The Brave  
Rise 


"As already noted, Amanda Z. passes the test with ‘flying colors’ as a refreshing talent with a professional performance that ranks her alongside the better female vocalists to hit the scene in some time."…"[The new material] [is as] solid as anything The Brave has produced; I would love to hear an entire album of new material in this direction."
-Andrew Rockwell, AngelicWarlord.com


"Musically, The Brave has not lost a thing… still has those amazing harmonies that made The Brave one of the best back then and now with Amanda taking the vocals, this might even be a little better than the original." 
-Thomas Johns, Dead To Self Radio


"Do you remember The Brave, that christian rock band that made 2 great albums in the 90s? The first album they made was Battle Cries and the second one was Trust. The first one was more arena rock sounding and the second one was grungier. Well, they are back and they now have a female vocalist and a good one at that... If you were a fan of their first 2 albums, I highly suggest you get this one (RISE). You won't be disappointed."
-Messenger AMS


 

The Brave Battle Cries

The Brave 
Battle Cries 


Many a self-proclaimed music expert has dismissed the '80s hair metal phenomenon out of hand, claiming that all the artists who belonged to the genre were, when all was said and done, pretty much interchangeable. In fairness to that theory, the lion's share of the bands who came into prominence during that era certainly possessed a distinct set of instantly-identifiable musical and visual traits - helium-voiced vocals, thundering percussion, heavily compressed guitar tones, and a look that would keep the folks at Revlon and Aqua Net smiling about their bottom lines for the foreseeable future. Be that as it may, to casually declare that any one pop-metal group was no better, and no worse, than any other was simply not true. 

No need to tell this to producers extraordinaire John and Dino Elefante, who, by the dawn of the '90s, had helmed career-defining releases from mega-popular artists like Guardian, Barren Cross and Petra. It was during the beginning years of that decade that they took a chance on an unknown budding Southern Californian quintet, The Brave. On the surface, the band's debut album, Battle Cries, sounds pretty much like the typical record put out by any of the legions of arena-ready rockers who plied their trade during the years of the senior George Bush's administration.
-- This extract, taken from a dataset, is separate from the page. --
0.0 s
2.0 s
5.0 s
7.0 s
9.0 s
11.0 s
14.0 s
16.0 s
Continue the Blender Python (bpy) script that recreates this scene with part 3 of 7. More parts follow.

A closer examination, however, reveals the subtle distinguishing facets of the impressive freshman outing that elevated it above its contemporaries - tighter harmonies, a slightly more varied sonic palette and, most importantly of all, absolutely indelible melody lines that remained lodged deeply within the given listener's subconscious long after the disc stopped spinning. 

The record placed a half dozen cuts on the Christian Hit Radio and Christian Rock charts, and listening to it all these years later, it's not hard to see why. "All Together Now" leaps from the starting gate, awash with a mesmerizing, slightly dissonant guitar and keyboard attack that dovetails into a towering chorus that most hair metal practitioners would have given their eye teeth to have written. Just as impressive are the barreling "Ride with the Rhythm" and swaggering, boogie-inflected "If That Ain't Love," the latter of which is, quite simply, one of the most perfectly-constructed early '90s hard rock songs from either the Christian or mainstream camps. Even the ballads, a necessary evil of sorts for any outfit seeking to carve out a niche for themselves in the pop Top 40, managed to turn out better than average. 
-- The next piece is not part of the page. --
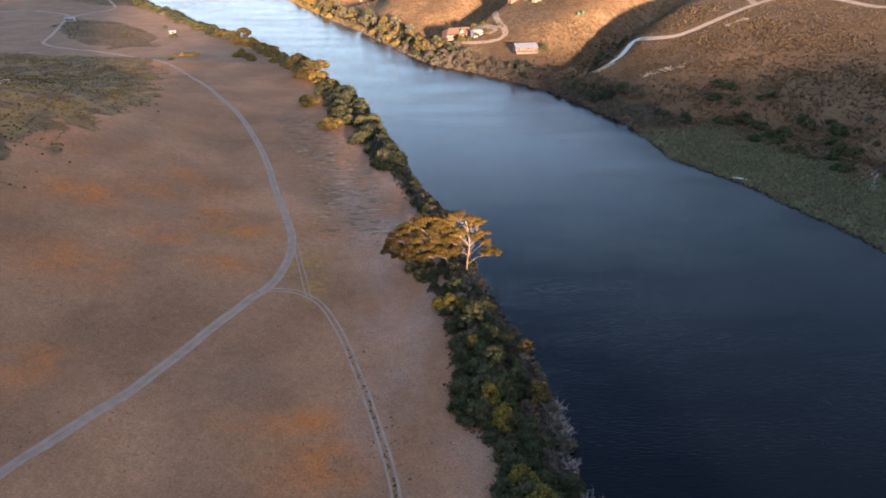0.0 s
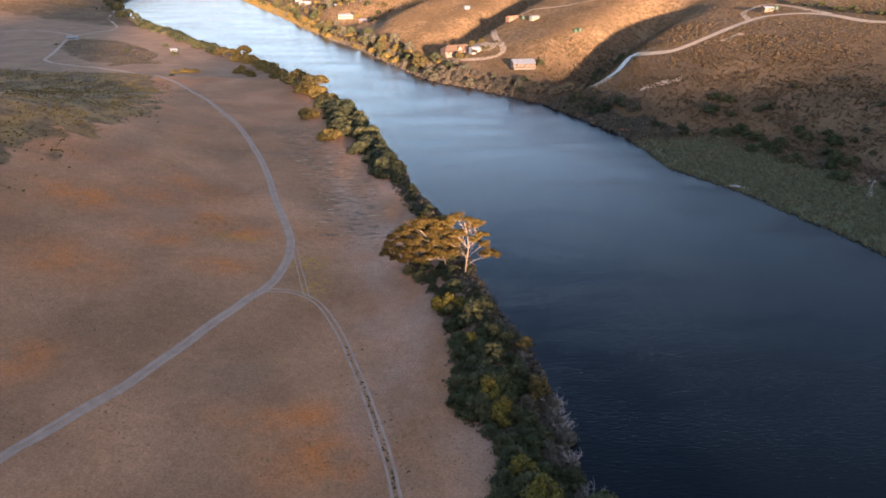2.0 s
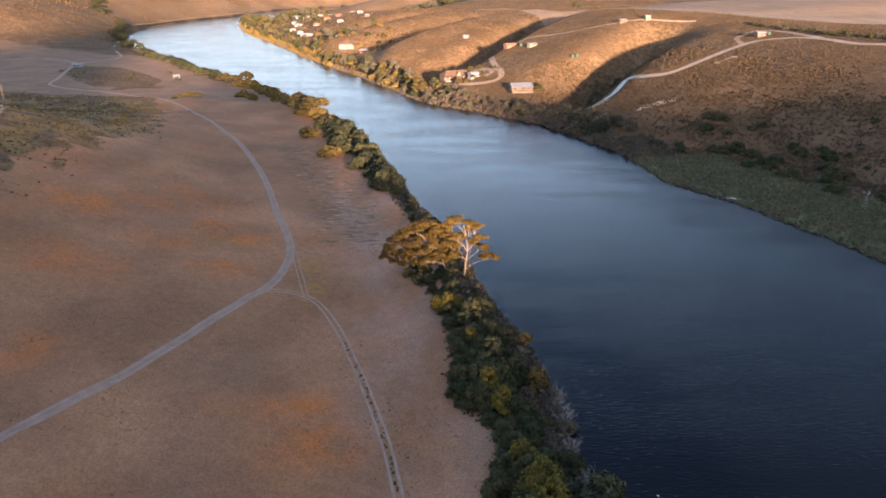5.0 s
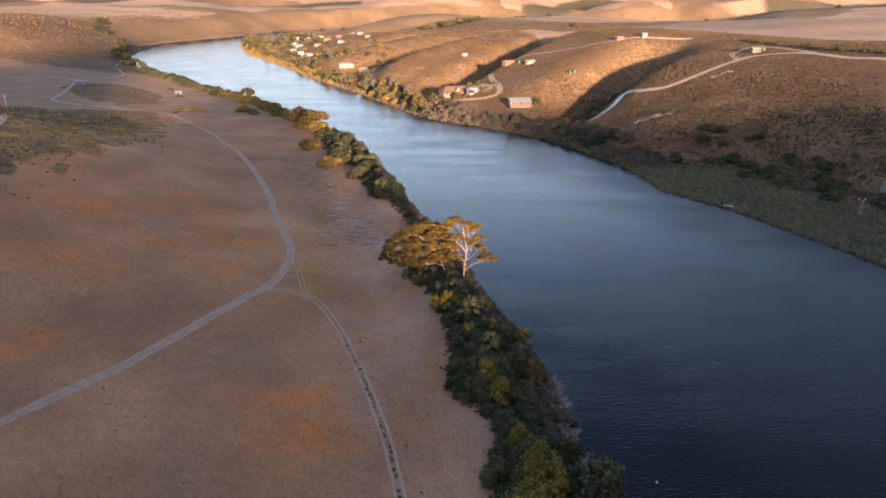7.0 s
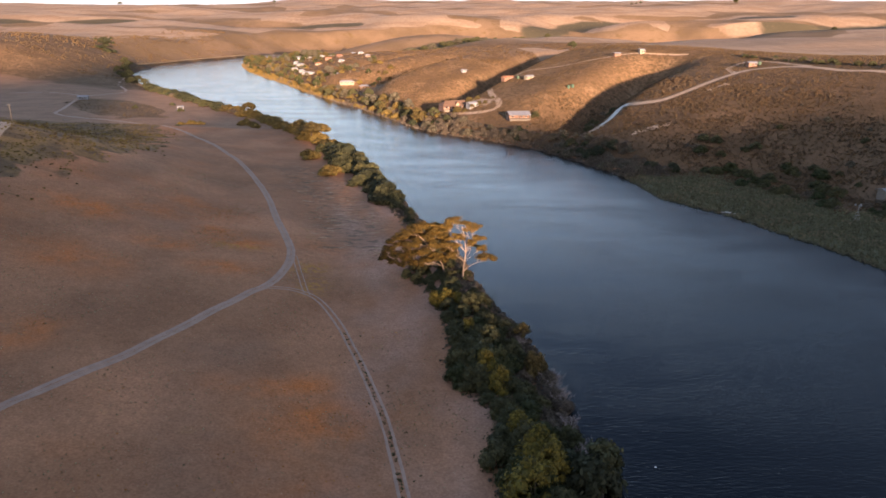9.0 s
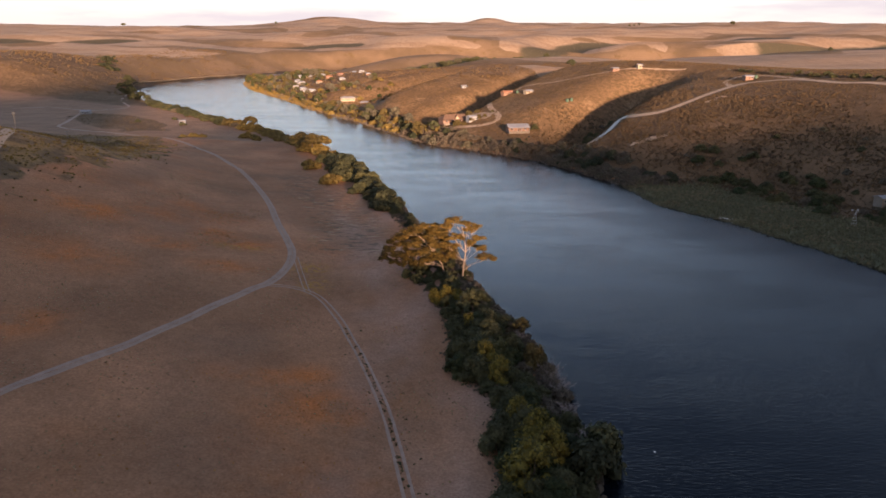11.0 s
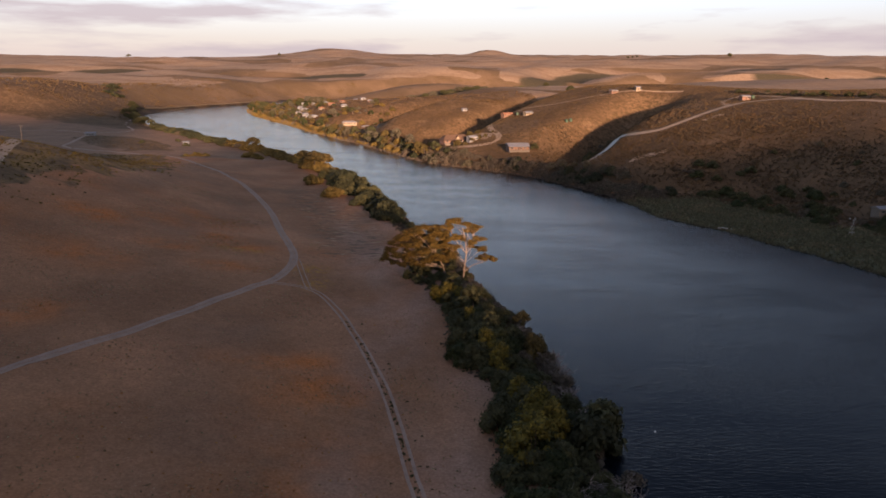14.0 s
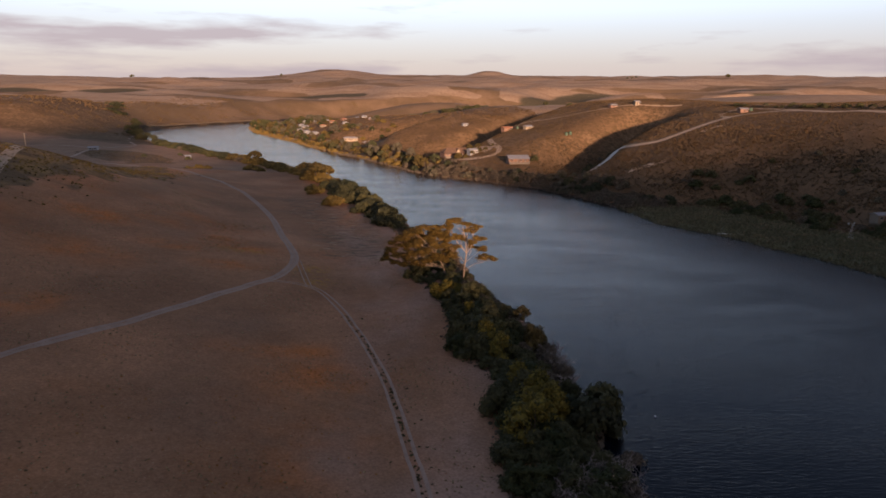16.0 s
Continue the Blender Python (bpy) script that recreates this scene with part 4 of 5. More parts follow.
for x, y, s, k in ((-17, 0, 0.6, "dark"), (-14, -5, 0.65, "dark"), (-12, 3, 0.7, "dark"), (-15, 9, 0.6, "dark"), (-2, -62, 1.25, "dark"), (-3, -67, 1.0, "green"), (2, -62, 1.5, "dark"), (1, -69, 1.3, "dark"), (6, -62, 1.3, "green"),
                   (9, -95, 1.5, "dark"), (7, -103, 1.35, "green"), (4, -97, 1.2, "dark"), (11, -112, 1.0, "green"), (21, -100, 1.0, "tree_dark"), (15, -60, 0.75, "olive"), (-1, -31, 0.6, "olive"), (14, -44, 0.6, "tree_olive"),
                   (3, -66, 1.3, "yellow"), (6, -71.5, 1.15, "yellow"), (0.5, -43, 0.9, "yellow"), (8, -90, 1.25, "yellow"), (11, -96, 1.4, "yellow"), (12, -101, 1.35, "yellow"), (-5, -24, 1.0, "yellow"), (-8, -24, 0.85, "yellow"), (-2, -25, 0.9, "yellow")):
    plant(k, x, y, s, s * 1.15)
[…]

The Brave collective replaced James Salter with drummer Randy Roberts for 1994's blusier, more alt-rock leaning Trust, before eventually calling it a day. While the sophomore offering was a more than respectable showing, it is the debut which remains the group's most shining hour. Of course, much of the fivesome's fade into relative obscurity can arguably be chalked up to simple timing. If Battle Cries had seen the light of day in the late '80s, it may well have gone on to earn the same vaunted status as other Elefante-led classics, like Beyond Belief from Petra or Barren Cross's Atomic Arena - both of which it matches in terms of sheer quality. As it stands, the good news for fans of infectious, riff-driven hard rock is that they can once again scoop up this long lost chestnut and remind themselves just how awesome the pre-grunge years really were.